Will the recent positive trend continue leading up to its next earnings release, or is SLCA due for a pullback? Before we dive into how investors and analysts have reacted as of late, let's take a quick look at its most recent earnings report in order to get a better handle on the important catalysts.

U.S. Silica’s Q4 Earnings Trail, Revenues Top Estimates

U.S. Silica recorded a profit of $72 million or 88 cents per share in the fourth quarter of 2017 against a net loss of $6.9 million or 9 cents in the year-ago quarter.

Barring one-time items, U.S. Silica’s adjusted earnings came in at 51 cents per share in the quarter, lagging the Zacks Consensus Estimate of 55 cents.

Revenues for the reported quarter were $360.6 million, a 98% year-over-year jump. It surpassed the Zacks Consensus Estimate of $359.2 million.

Full-Year 2017 Results

For 2017, U.S. Silica reported net income of $145.2 million or $1.77 per share against net loss of $41.1 million or 63 cents per share in 2016.

Total revenues jumped a whopping 122% to $1.24 billion.  

Segment Highlights

Revenues for the Oil & Gas division were $306 million in the quarter, a roughly 123% year-over-year surge. Overall sales volume soared 52% in the quarter to around 3.171 million tons from 2.081 million tons in the prior-year quarter.

Revenues for the Industrial and Specialty Products division came in at $54.5 million in the quarter, up roughly 20% year over year. Overall sales volume rose 7% year over year to around 0.851 million tons.

Financials

U.S. Silica had $384.6 million in cash and cash equivalents at the end of 2017, down roughly 45.9% year over year.

Long-term debt dipped roughly 0.3% to $506.7 million and total debt was $511.2 million.
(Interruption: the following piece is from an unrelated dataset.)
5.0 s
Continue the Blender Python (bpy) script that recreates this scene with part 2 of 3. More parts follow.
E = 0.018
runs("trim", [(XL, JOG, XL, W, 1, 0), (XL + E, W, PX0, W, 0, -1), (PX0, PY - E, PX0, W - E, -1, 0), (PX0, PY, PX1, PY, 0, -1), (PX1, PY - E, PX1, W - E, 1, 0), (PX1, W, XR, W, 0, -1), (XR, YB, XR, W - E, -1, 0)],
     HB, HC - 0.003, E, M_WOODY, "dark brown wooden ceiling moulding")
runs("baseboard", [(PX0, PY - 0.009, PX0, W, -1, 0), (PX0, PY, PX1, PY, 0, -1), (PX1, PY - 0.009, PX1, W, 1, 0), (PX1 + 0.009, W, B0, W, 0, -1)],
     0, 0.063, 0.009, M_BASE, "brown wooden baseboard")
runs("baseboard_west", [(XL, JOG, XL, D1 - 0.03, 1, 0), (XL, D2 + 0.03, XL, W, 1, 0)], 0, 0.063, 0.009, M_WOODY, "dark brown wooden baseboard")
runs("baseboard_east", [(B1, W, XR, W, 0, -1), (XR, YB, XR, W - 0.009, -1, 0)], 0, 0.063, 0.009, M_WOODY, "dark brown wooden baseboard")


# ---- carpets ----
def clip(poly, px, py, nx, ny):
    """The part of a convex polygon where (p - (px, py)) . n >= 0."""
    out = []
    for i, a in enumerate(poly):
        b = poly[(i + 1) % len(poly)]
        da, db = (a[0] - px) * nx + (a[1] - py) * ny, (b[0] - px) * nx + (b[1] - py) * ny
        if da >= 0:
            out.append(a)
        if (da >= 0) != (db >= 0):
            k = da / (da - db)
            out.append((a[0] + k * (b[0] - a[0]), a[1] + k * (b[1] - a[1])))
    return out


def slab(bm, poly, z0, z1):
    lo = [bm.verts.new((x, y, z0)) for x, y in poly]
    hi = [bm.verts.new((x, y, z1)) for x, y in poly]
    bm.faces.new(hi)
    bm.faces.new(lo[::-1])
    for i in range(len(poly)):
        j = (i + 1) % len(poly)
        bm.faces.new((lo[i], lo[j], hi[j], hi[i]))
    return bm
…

Capital spending in the fourth quarter was $95.1 million.

Outlook

U.S. Silica expects its capital expenditures for 2018 to be in the range of $300-$350 million, mainly due to continued investments in Sandbox and completion of capacity expansion projects started last year.

For the first quarter, the company expects flat volumes and pricing in the Oil & Gas segment compared to fourth-quarter 2017. Per the company, severe winter weather has resulted in delay in completion activities and also caused disruptions in the customer supply chain.

How Have Estimates Been Moving Since Then?

In the past month, investors have witnessed a downward trend in fresh estimates. There have been five revisions lower for the current quarter.

VGM Scores

Currently, SLCA has an average Growth Score of C, though it is lagging a lot on the momentum front with an F. However, the stock was allocated a grade of A on the value side, putting it in the top 20% for this investment strategy.

Overall, the stock has an aggregate VGM Score of C. If you aren't focused on one strategy, this score is the one you should be interested in.

Our style scores indicate that the stock is more suitable for value investors than growth investors.

Outlook

Estimates have been broadly trending downward for the stock and the magnitude of these revisions indicates a downward shift. Interestingly, SLCA has a Zacks Rank #3 (Hold). We expect an in-line return from the stock in the next few months.